Innovation
A printer with its own qwerty keyboard and real time output?What an amazing idea! I think you'll find that Apple patented that particular innovation though.
Britain's last ever typewriter has rolled off the assembly line at Brother's factory in Wales. Sholes and Glidden typewriter made by Remington The first commercially successful typewriter The Brother CM1000 electronic typewriter, one of 5.8m typewriters made at the factory since 1985, has been donated to the Science Museum …
Despite having 'paper only' output, most pre-electronic typewriters had their own security flaws -
a) the ribbon
b) the carbon sheets - used to make a carbon copy (saves having to type twice and no photocopiers in those days!)
Both could be read and were either pilfered from the machines themselves, or the waste paper bins at the times by all sorts of interested parties.
So nothing much has changed in the 21st century. Data is still insecure.
Only in movies!
Typewriter ribbons in real life get reversed at the end of travel, probably aren't an integer number of characters long, and so soon get overstruck with unreadable nonsense (if you can even read black on black). The first few characters typed using the red section of a two-colour ribbon might show up in black from residual ink on the typebars; but by skilfully manipulating the colour change and ribbon-reverse levers, even this effect can be eliminated.
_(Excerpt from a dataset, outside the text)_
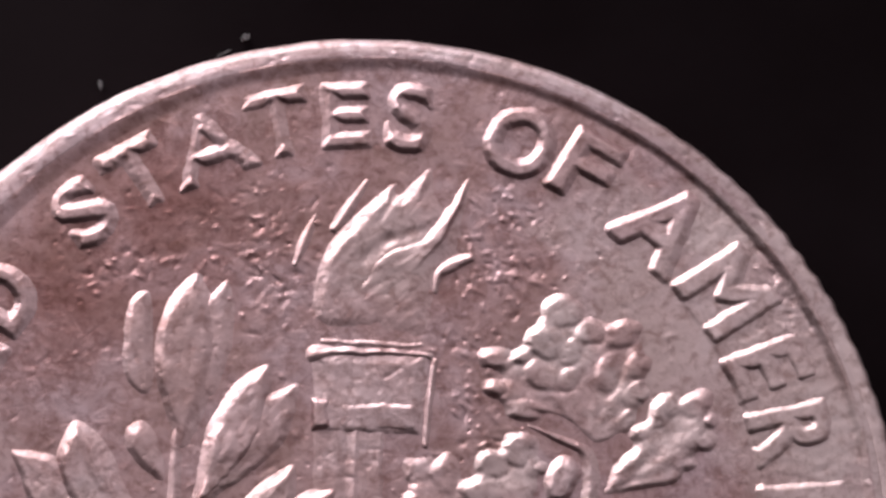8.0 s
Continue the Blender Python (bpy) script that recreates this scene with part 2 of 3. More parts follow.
def closed_curve(points, steps=6):
    """A smooth closed line through a few corners (Catmull-Rom)."""
    p, n, line = [np.array(q) for q in points], len(points), []
    for k in range(n):
        a, b, c, d = p[k - 1], p[k], p[(k + 1) % n], p[(k + 2) % n]
        for t in np.arange(steps) / steps:
            line.append(0.5 * (2 * b + (c - a) * t + (2 * a - 5 * b + 4 * c - d) * t * t + (3 * b - a - 3 * c + d) * t ** 3))
    return line


def depth_inside(x, y, line):
    """Distance from the edge of a closed line: plus inside, minus outside."""
    near, inside = np.full(x.shape, 9.0), np.zeros(x.shape, dtype=bool)
    for a, b in zip(line, line[1:] + line[:1]):
        near = np.minimum(near, to_line(x, y, a, b)[0])
        if a[1] != b[1]:
            inside ^= ((a[1] > y) != (b[1] > y)) & (x < a[0] + (y - a[1]) * (b[0] - a[0]) / (b[1] - a[1]))
    return np.where(inside, near, -near)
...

Carbon paper also was good for more than one use; so again by the time it was seen by anybody else, it was unreadable.
I learnt to type at school on a manual typewriter (it beated doing extra-French back in 1990).
As part of the exam, us budding audio-secretaries had to explain why it was important to lock the typewriter ribbons (and dictaphone tapes) in the office safe at the end of the day.
It seams they did think about data security back then. :-)
While there's certainly security issues, they're also well-understood and relatively easily mitigated. Stick the ribbons in the safe, destroy carbon sheets just like you'd destroy paper. A shredder goes a long way here. Incidentally, shredders are possibly more prevalent than before. Curious, no?
"Fingerprinting" the thing, yes, there's that. Though modern copiers and printers all have something like that deliberately built-in, ostensibly to thwart counterfeiters, but the things' output is still individually tracable. And of course, if the printer has a replacable printhead or daisywheel or something, well, keep a separate wheel for each purpose, eh?
Whereas modern "cloudy" data handling... isn't more secure than handling paper, pens, and typewriters. I'd say rather the reverse.
Of course the security issues haven't changed from then to now, much. You could argue that with scanners and copiers everywhere... but then that's hardly the fault of the typewriter, now is it? What has happened is that security conciousness has a higher incidence now than before, possibly because of the needs of the replacement, but that too I'd not blame on the typewriter.
Depending on the purpose, I'd not automatically write off typewriters for high security work, actually.
Fabric ribbons didn't take a clear imprint, and were reused. It was the film ribbons that were use-once and a problem. I never saw a pre-electronic film ribbon, so I doubt your (a). (b) still stands.
But, they were more secure than today: no internet connection! If you wanted to eavesdrop, you had to BE there... in the office pilfering the ribbon, or in the bins, separating the carbon paper from someone's lunch wrapper.
That wasn't the only type-writer factory in Wales. I have vague memories of visiting a Smith-Corona typewriter factory near Porthmadog while on holiday in the area about 1970(?) - I suspect it must have been another rainy day keeping us off the sun-kissed beaches of Criccieth.
To be honest, it was actually jolly interesting.
Actually, more keys needed.
The Welsh alphabet has 29 letters (including 7 vowels)
A, B, C, CH, D, DD, E, F, FF, G, NG, H, I, L, LL, M, N, O, P, PH, R, RH, S, T, TH, U, W, Y plus J (for loan words)
Okay, you can type LL with two presses of L, but in Crosswords and Scrabble those 'double' letters are single letters.
</pedant>
but what I'm really after is a golfball printer to connect to my PC. I know it's unoikely due to character limitations but does anyone know of any? Preferably USB or ethernet.
And some reel to reel tapes so I can make my office look like the opening credits of UFO
Quite amazing how the word processor managed to make the thing type one line forward, and the next backwards! Quite the trick, that.
As to interfacing the golfball in one of those ugly international business machines, that might involve coming up with some interface board yourself, if conversions aren't to be found. I do know someone managed to convert to serial a model 15 teletype.
I think two-way printing was standard on daisy-wheel machines (not that I was ever lucky enough to own one, or foolish enough to want one). After all, once you've got the characters that make up your line of text safely in the buffer, it's as easy to read them out backwards as forwards; and the printing head has got to be moved back to the start of the line, so it might as well be doing something useful on the way.
It certainly was on dot-matrix printers -- though with every dot matrix I ever owned, when you used letter-quality mode, both passes had to be made in the same direction due to backlash errors in the mechanism.